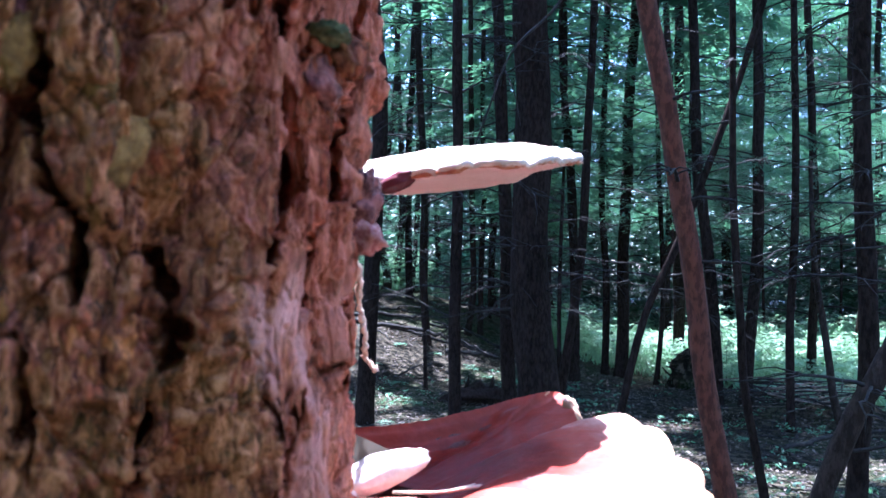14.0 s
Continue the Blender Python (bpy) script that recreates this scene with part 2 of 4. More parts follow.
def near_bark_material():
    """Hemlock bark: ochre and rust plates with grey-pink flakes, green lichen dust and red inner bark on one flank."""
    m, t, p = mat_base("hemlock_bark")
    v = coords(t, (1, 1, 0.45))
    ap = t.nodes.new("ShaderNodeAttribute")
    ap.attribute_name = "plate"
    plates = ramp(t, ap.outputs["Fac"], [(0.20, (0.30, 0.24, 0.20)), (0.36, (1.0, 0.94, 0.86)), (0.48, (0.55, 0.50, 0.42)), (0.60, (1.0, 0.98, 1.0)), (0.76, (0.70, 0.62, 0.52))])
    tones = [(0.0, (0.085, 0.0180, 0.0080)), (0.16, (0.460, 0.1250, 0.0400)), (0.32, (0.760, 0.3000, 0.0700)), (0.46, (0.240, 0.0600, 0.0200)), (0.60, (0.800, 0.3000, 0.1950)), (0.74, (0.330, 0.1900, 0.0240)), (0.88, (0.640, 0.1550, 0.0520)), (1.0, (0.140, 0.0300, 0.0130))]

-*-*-

OBJECTIVE: The data should be printed again unchanged; leave its pictures out.

FULL OUTPUT:
14.0 s
Continue the Blender Python (bpy) script that recreates this scene with part 2 of 4. More parts follow.
def near_bark_material():
    """Hemlock bark: ochre and rust plates with grey-pink flakes, green lichen dust and red inner bark on one flank."""
    m, t, p = mat_base("hemlock_bark")
    v = coords(t, (1, 1, 0.45))
    ap = t.nodes.new("ShaderNodeAttribute")
    ap.attribute_name = "plate"
    plates = ramp(t, ap.outputs["Fac"], [(0.20, (0.30, 0.24, 0.20)), (0.36, (1.0, 0.94, 0.86)), (0.48, (0.55, 0.50, 0.42)), (0.60, (1.0, 0.98, 1.0)), (0.76, (0.70, 0.62, 0.52))])
    tones = [(0.0, (0.085, 0.0180, 0.0080)), (0.16, (0.460, 0.1250, 0.0400)), (0.32, (0.760, 0.3000, 0.0700)), (0.46, (0.240, 0.0600, 0.0200)), (0.60, (0.800, 0.3000, 0.1950)), (0.74, (0.330, 0.1900, 0.0240)), (0.88, (0.640, 0.1550, 0.0520)), (1.0, (0.140, 0.0300, 0.0130))]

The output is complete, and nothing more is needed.